The judges also held that in each case (Ladele’s case was argued in a slightly different way, but that needn’t concern us at this point) there had been an interference in the employee’s right to manifest his or her belief. The court declined to hold that the fact that an employee can resign and go elsewhere meant that a condition imposed in employment could not be an interference in the right.
Rather, it took the view that the ability of the employee to resign was one factor to be taken into account when considering the overall question of proportionality.

And it was on the question of proportionality that these cases ultimately turned. There is no breach of article 9 if ?the interference in someone’s right to manifest their religion or belief is, according to article 9.2, “necessary in a democratic society in the interests of public safety, for the protection of public order, health or morals, or the protection of the rights and freedoms of others”.

Fair balance

On this point individual states enjoy a ‘margin of appreciation’ in deciding what is necessary in a democratic society and when a measure which interferes with an individual’s right to manifest a religious belief is justified. The ECtHR said that a “fair balance” had to be struck between the “competing interests of the individual and of the community as a whole”.

At first sight this seems to be similar to the ‘proportionate means of achieving a legitimate aim’ test that we find in domestic indirect discrimination cases – and in the cases of Chaplin, Ladele and McFarlane the ECtHR held that the domestic application of that test fell within the margin of appreciation. In other words, the court declined to interfere with the finding that the actions of the employer were justified.

In Eweida, however, the court held that the right balance had not been struck. The domestic courts had attributed too much weight to BA’s right to project a particular corporate image. The cross worn by Ms Eweida was discreet and did not detract from a professional appearance. There was no evidence that other permitted religious symbols had any negative impact on BA’s brand or image, and the fact that the policy was subsequently changed showed that the requirement was not of crucial importance.

There has been some criticism of the court’s approach in Eweida, with the suggestion that it overreached its remit by substituting its own findings of fact for those of the domestic courts. However, the original tribunal finding in Eweida was that BA had failed to show justification for their uniform code so the court is really doing no more than agreeing with the initial findings of fact.
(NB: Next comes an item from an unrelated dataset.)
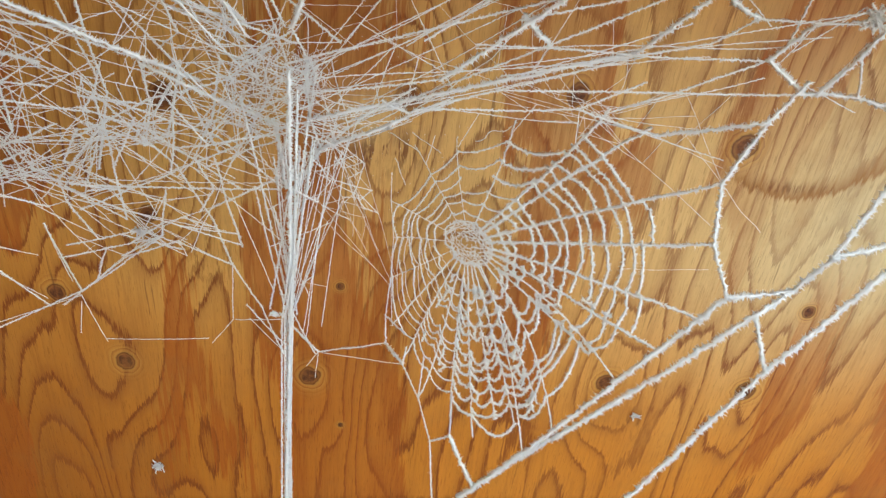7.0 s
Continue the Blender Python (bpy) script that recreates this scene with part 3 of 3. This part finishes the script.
line((-0.090, 0.456, 2.130), (-0.091, 0.485, 2.143), "m")
line((-0.091, 0.485, 2.143), (-0.099, 0.554, 2.174), "m")
line((-0.088, 0.456, 2.130), (-0.059, 0.501, 2.148), "m")
line((-0.059, 0.501, 2.148), (-0.046, 0.547, 2.167), "m")
line((-0.046, 0.547, 2.167), (-0.041, 0.594, 2.188), "m")
line((-0.100, 0.463, 2.133), (-0.070, 0.475, 2.138), "m")
line((-0.070, 0.475, 2.138), (-0.026, 0.514, 2.150), "m")
line((-0.123, 0.524, 2.161), (-0.004, 0.511, 2.146), "m")
line((-0.062, 0.432, 2.117), (-0.063, 0.457, 2.129), "m")
line((-0.063, 0.457, 2.129), (-0.073, 0.488, 2.144), "m")
line((-0.043, 0.428, 2.114), (-0.058, 0.476, 2.137), "m")
line((-0.058, 0.476, 2.137), (-0.074, 0.488, 2.144), "t")
line((-0.024, 0.424, 2.109), (-0.033, 0.460, 2.127), "m")
line((-0.033, 0.460, 2.127), (-0.048, 0.493, 2.143), "m")
line((-0.048, 0.493, 2.143), (-0.041, 0.517, 2.153), "m")
line((-0.124, 0.547, 2.171), (-0.050, 0.498, 2.146), "m")
line((-0.050, 0.498, 2.146), (0.003, 0.462, 2.124), "m")
line((-0.144, 0.585, 2.188), (-0.095, 0.565, 2.179), "m")
line((-0.095, 0.565, 2.179), (-0.045, 0.535, 2.162), "t")
line((-0.045, 0.535, 2.162), (-0.001, 0.499, 2.141), "m")
line((-0.127, 0.537, 2.167), (-0.040, 0.557, 2.171), "t")
line((-0.070, 0.524, 2.160), (-0.082, 0.570, 2.182), "m")
line((-0.082, 0.570, 2.182), (-0.112, 0.594, 2.192), "m")
line((-0.037, 0.491, 2.141), (-0.032, 0.572, 2.177), "m")
line((-0.093, 0.565, 2.179), (-0.071, 0.577, 2.184), "m")
line((-0.072, 0.575, 2.183), (-0.041, 0.594, 2.188), "m")
line((-0.041, 0.594, 2.188), (-0.025, 0.635, 2.197), "m")
line((-0.025, 0.635, 2.197), (-0.011, 0.679, 2.198), "m")
line((-0.041, 0.594, 2.188), (-0.045, 0.648, 2.197), "t")
line((-0.045, 0.648, 2.197), (-0.061, 0.671, 2.198), "t")
line((-0.158, 0.641, 2.197), (-0.109, 0.594, 2.192), "m")
line((-0.109, 0.594, 2.192), (-0.072, 0.573, 2.182), "m")
line((-0.043, 0.648, 2.197), (-0.012, 0.646, 2.197), "t")
line((-0.109, 0.486, 2.144), (-0.064, 0.454, 2.127), "m")
line((-0.064, 0.454, 2.127), (-0.019, 0.434, 2.113), "m")
line((-0.096, 0.450, 2.127), (-0.033, 0.475, 2.134), "m")
line((-0.033, 0.475, 2.134), (-0.002, 0.509, 2.145), "m")
line((0.001, 0.435, 2.111), (-0.030, 0.497, 2.143), "m")
line((-0.030, 0.497, 2.143), (-0.066, 0.584, 2.186), "t")
line((0.015, 0.418, 2.102), (0.015, 0.437, 2.111), "h")
line((0.015, 0.437, 2.111), (0.015, 0.452, 2.118), "m")
line((0.015, 0.452, 2.118), (0.020, 0.475, 2.127), "m")
line((0.020, 0.475, 2.127), (-0.000, 0.518, 2.149), "h")
line((0.020, 0.475, 2.127), (0.061, 0.447, 2.110), "h")
line((0.061, 0.447, 2.110), (0.086, 0.433, 2.104), "m")
line((0.020, 0.475, 2.127), (0.042, 0.448, 2.112), "m")
line((0.042, 0.448, 2.112), (0.064, 0.428, 2.101), "m")
line((-0.002, 0.461, 2.124), (0.000, 0.509, 2.145), "h")
line((0.065, 0.441, 2.107), (0.142, 0.434, 2.104), "m")
line((0.142, 0.434, 2.104), (0.186, 0.448, 2.111), "m")
line((0.143, 0.435, 2.105), (0.227, 0.462, 2.117), "t")
line((0.142, 0.434, 2.104), (0.168, 0.415, 2.095), "m")
line((0.143, 0.435, 2.105), (0.147, 0.456, 2.114), "t")
line((0.148, 0.436, 2.105), (0.245, 0.516, 2.141), "f")
line((0.186, 0.448, 2.111), (0.230, 0.468, 2.120), "f")
line((0.050, 0.438, 2.107), (0.063, 0.444, 2.109), "h")
line((0.063, 0.444, 2.109), (0.082, 0.433, 2.104), "m")
line((-0.035, 0.634, 2.197), (-0.011, 0.669, 2.198), "m")
line((-0.012, 0.617, 2.195), (0.012, 0.678, 2.198), "m")
line((-0.002, 0.634, 2.197), (0.015, 0.567, 2.169), "m")
line((0.015, 0.567, 2.169), (0.031, 0.515, 2.144), "t")


# stray single threads
line((0.215, 0.460, 2.087), (0.292, 0.534, 2.165), "f")
line((0.208, 0.565, 2.163), (0.265, 0.561, 2.161), "f")
line((-0.205, 0.832, 2.140), (-0.222, 0.928, 2.150), "t")
line((-0.205, 0.832, 2.140), (-0.211, 0.825, 2.140), "t")
line((-0.205, 0.832, 2.140), (-0.201, 0.837, 2.140), "f")
line((0.228, 0.843, 2.170), (0.257, 0.868, 2.170), "f")
line((0.257, 0.868, 2.170), (0.270, 0.928, 2.165), "f")

# the hanging rope of many threads, from the tangle past the node to the far rafter
NODE = np.array((0.0025, 0.582, 2.126))
for i in range(13):
    spread = rng.normal(0, 1, 2)
    top = np.array((0.0125 + (0.0035 if i < 8 else 0.014) * spread[0], 0.448 + 0.022 * spread[1], 2.105 + 0.010 * spread[1]))
    hold = NODE + np.array((rng.normal(0, 0.0024), rng.normal(0, 0.006), rng.normal(0, 0.003)))
    foot = np.array((0.0015 + rng.normal(0, 0.0075), 0.928, 2.069 + rng.normal(0, 0.008)))
    waist = hold + (foot - hold) * 0.55
    waist[0] = 0.002 + rng.normal(0, 0.0022)
    t = np.linspace(0, 1, 8)[:, None]
    path = np.concatenate((top + (hold - top) * t, (hold + (waist - hold) * t)[1:], (waist + (foot - waist) * t)[1:]))
    strands.append(path[:9])
    part("rope_thread", [frosted(path, "h" if i < 1 else "m" if i < 8 else "t")], tangle)


def sheet(x, y, off=0.0):
    """A point on the slung sheet of the tangle."""
    lift = (0.006 + 0.016 * min(1, max(0, (0.06 - x) / 0.14))) * min(1, max(0, (y - 0.36) / 0.06))
    return np.array((x, y, min(2.197, 2.065 + 0.45 * (y - 0.36) + lift + max(off, -0.012))))


def blob(cx, cy, rx, ry, thick=0.010):
    return lambda: sheet(cx + rng.normal(0, rx), cy + rng.normal(0, ry), rng.normal(0, thick))


def strip(x0, x1, y0, y1, thick=0.010):
    return lambda: sheet(rng.uniform(x0, x1), rng.uniform(y0, y1), rng.normal(0, thick))


def stretch(count, start, stop, sizes):
    """Long threads from one place to another."""
    for _ in range(count):
        path = slack(start(), stop(), rng.uniform(0, 0.02), 0.006)
        strands.append(path)
        part("thread", [frosted(path, rng.choice(list(sizes)))], tangle)


def bridges(count, centre, spread, longest, sizes, joined=False):
    """Threads spun from thread to thread, each one a hold for those that come after."""
    group, made = [], 0
    centre, spread = np.array(centre), np.array(spread)
    while made < count:
        pool = np.concatenate(strands)
        owner = np.repeat(np.arange(len(strands)), [len(s) for s in strands])
        near = np.exp(-0.5 * (((pool[:, :2] - centre) / spread) ** 2).sum(1))
        near[pool[:, 1] < 0.350] = 0
        for _ in range(12):
            i = rng.choice(len(pool), p=near / near.sum())
            gap = np.linalg.norm(pool - pool[i], axis=1)
            fit = (owner != owner[i]) & (gap > 0.010) & (gap < longest) & (near > 0.03) & (np.abs(pool[:, 2] - pool[i, 2]) < 0.35 * gap + 0.004)
            if not fit.any():
                continue
            # in any direction alike, so that threads cross and don't run side by side
            some = np.flatnonzero(fit)
            way, turn = pool[some] - pool[i], rng.uniform(0, 2 * np.pi)
            miss = np.abs((np.arctan2(way[:, 1], way[:, 0]) - turn + np.pi) % (2 * np.pi) - np.pi)
            j = some[np.argmin(miss + rng.uniform(0, 0.35, len(some)))]
            path = slack(pool[i], pool[j], rng.uniform(0, 0.03), 0.008)
            strands.append(path)
            g = frosted(path, rng.choice(list(sizes)))
            made += 1
            if joined:
                group.append(g)
            else:
                part("thread", [g], tangle)
            if made >= count:
                break
    if joined:
        part("fine_thread", group, tangle, "", None, "stuff")


rail = lambda x0, x1: (lambda: np.array((rng.uniform(x0, x1), 0.3445, rng.uniform(2.045, 2.13))))
stretch(9, rail(-0.20, -0.02), blob(-0.01, 0.435, 0.022, 0.016), "ttm")
stretch(9, blob(0.01, 0.440, 0.018, 0.016), strip(0.10, 0.27, 0.352, 0.39), "mtt")
stretch(7, blob(0.0, 0.44, 0.02, 0.016), rail(0.02, 0.16), "tt")
stretch(8, blob(-0.012, 0.475, 0.022, 0.026), lambda: NODE + rng.normal(0, 0.006, 3), "tm")
stretch(5, strip(0.015, 0.035, 0.45, 0.49), lambda: NODE + np.array((0.006, 0.02, 0.0)) + rng.normal(0, 0.008, 3), "tt")
stretch(6, blob(-0.150, 0.410, 0.020, 0.014), blob(-0.150, 0.512, 0.005, 0.005, 0.004), "mmt")
stretch(6, blob(-0.152, 0.512, 0.006, 0.006, 0.004), strip(-0.22, -0.17, 0.54, 0.58, 0.004), "mtt")
stretch(4, blob(-0.150, 0.512, 0.005, 0.005, 0.004), blob(-0.09, 0.57, 0.03, 0.02, 0.004), "tm")
bridges(34, (-0.140, 0.440), (0.040, 0.045), 0.090, "mtt")
bridges(44, (-0.095, 0.490), (0.045, 0.040), 0.080, "mtt")
bridges(40, (-0.030, 0.470), (0.030, 0.040), 0.060, "mtt")
bridges(36, (-0.090, 0.550), (0.045, 0.028), 0.070, "mtt")
bridges(30, (-0.150, 0.510), (0.024, 0.030), 0.050, "ttm", True)
bridges(60, (-0.090, 0.490), (0.055, 0.045), 0.070, "ttf", True)
bridges(40, (-0.150, 0.430), (0.035, 0.050), 0.080, "ttf", True)
bridges(150, (-0.005, 0.435), (0.028, 0.022), 0.045, "ttf", True)
bridges(60, (-0.02, 0.385), (0.08, 0.022), 0.060, "tff", True)
bridges(40, (0.090, 0.415), (0.040, 0.016), 0.080, "tff", True)
bridges(40, (0.165, 0.440), (0.028, 0.012), 0.050, "ff", True)
# the thin veil between the hanging rope and the orb
veil = []
for _ in range(9):
    a, b = sheet(rng.normal(0.030, 0.010), rng.uniform(0.46, 0.53)), np.array(F1) + rng.normal(0, 0.003, 3)
    b = b if rng.random() < 0.4 else a + (b - a) * rng.uniform(0.4, 0.8) + rng.normal(0, 0.006, 3)
    path = slack(a, b, 0.01, 0.01)
    strands.append(path)
    veil.append(frosted(path, "f"))
part("fine_thread", veil, tangle, "", None, "stuff")
bridges(70, (0.036, 0.505), (0.012, 0.032), 0.035, "ft", True)
part("cottony_tuft", [frosted(slack(blob(0.012, 0.425, 0.009, 0.007, 0.006)(), blob(0.012, 0.425, 0.009, 0.007, 0.006)(), 0.02, 0.1), "f") for _ in range(70)], tangle, "matted white cobweb tuft")

# clumps of rime caught in the tangle and on the plywood


def clump(name, at, size, count, label):
    e = thing(name, at, label, "frost")
    pieces = []
    for _ in range(count):
        d = unit(rng.normal(0, 1, 3))
        d[2] = -abs(d[2])
        p = np.array(at) + rng.normal(0, size * 0.3, 3) * (1, 1, 0.3)
        pieces.append(frosted(np.array((p, p + d * size * rng.uniform(0.4, 1.0))), "m"))
    part("crystal_tuft", pieces, e)


clump("frost_flake", (-0.113, 0.805, 2.1985), 0.005, 34, "small white tuft of rime stuck on the plywood")
clump("frost_flake", (0.268, 0.733, 2.1985), 0.004, 16, "small star of rime over a split in the plywood")
clump("frost_flake", (0.257, 0.868, 2.170), 0.003, 12, "tiny tuft of rime on a stray thread")
clump("frost_flake", (-0.098, 0.573, 2.190), 0.005, 30, "white tuft of rime hanging in the cobweb")
clump("frost_flake", (0.247, 0.372, 2.072), 0.006, 40, "bright lump of rime on the web's upper threads")
clump("frost_flake", (-0.006, 0.584, 2.127), 0.0026, 20, "small lump of rime on the hanging rope")

# fine rime dust on the plywood above the orb and along the grain
dust = []
for _ in range(130):
    p = np.array((rng.normal(0.075, 0.045), rng.normal(0.505, 0.035), 2.1994))
    d = unit(rng.normal(0, 1, 3))
    d[2] = -abs(d[2])
    v = np.array((p + (0.0002, 0, 0), p + (-0.0001, 0.0002, 0), p + (-0.0001, -0.0002, 0), p + d * rng.uniform(0.0002, 0.0007)))
    dust.append((v, np.array(((0, 1, 3), (1, 2, 3), (2, 0, 3)))))
speckle = thing("frost_dust", (0.075, 0.505, 2.1994), "scattered specks of rime on the plywood", "frost")
part("speck", dust, speckle, "", None, "stuff")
Nevertheless, the ECtHR is quite dismissive of the importance of BA’s corporate image. There seems to be a suggestion here that a purely business-?based justification for interference is harder to establish than one based on issues such ?as ‘health’ or the ‘rights of others’. If so, ?that will cause some problems in the domestic discrimination sphere where it is the needs of the business rather than the community as a whole that have to be weighed against the discriminatory impact of the measure at issue.

Discriminatory impact

Take a case such as Cherfi v G4S Security (EAT/0379/10) in which the Employment Appeal Tribunal held that there was no discrimination when a security guard was prevented from leaving the workplace on a Friday to attend prayers at the nearest Mosque. The employer’s action was held to be justified – but on the purely commercial grounds that its client had insisted on a certain number of guards being on site at all times. If, as now seems clear, preventing the employee from attending prayers was an interference in his right to manifest his religion, how would that affect the issue of justification? It is at least arguable that more weight should have been given to the rights of the employee.

More recently in Mba v Merton London Borough Council (UKEAT/0332/12/SM) the EAT upheld a finding that an employer was justified in requiring a Christian to work on a Sunday. Clearly that case now has to be seen as raising an article 9 issue – but the work in that case involved providing respite care for particularly vulnerable children. Would that fact alter the balance and help justify the employer’s actions as necessary to ‘protect the rights of others’? Of course not all indirect discrimination cases will engage a convention right. Perhaps there will now be a two-tier system with one standard of justification in human rights cases and a different standard for the rest? Clearly we need some clarification from the courts as to whether Eweida has altered the justification defence in cases of indirect discrimination.

Whatever the answer, we can certainly expect many more domestic employment law cases to rely on convention rights. Article 9 is wider than just religion and encompasses a range of philosophical beliefs that meet the test of ‘cogency’ and being ‘worthy of respect in a democratic society’. Expect to see a line of cases in the coming years testing the extent to which an employee’s moral objections to an employer’s business practices need to ?be accommodated.
Article 8 of the convention (respect for private and family life) may also be a source of fresh case law as employees challenge an employer’s right to take account of their out-of-hours activities, or insist on flexible working options to enable them to meet their family responsibilities.

Employment lawyers should start brushing up on their human rights law now – it may be the next big thing.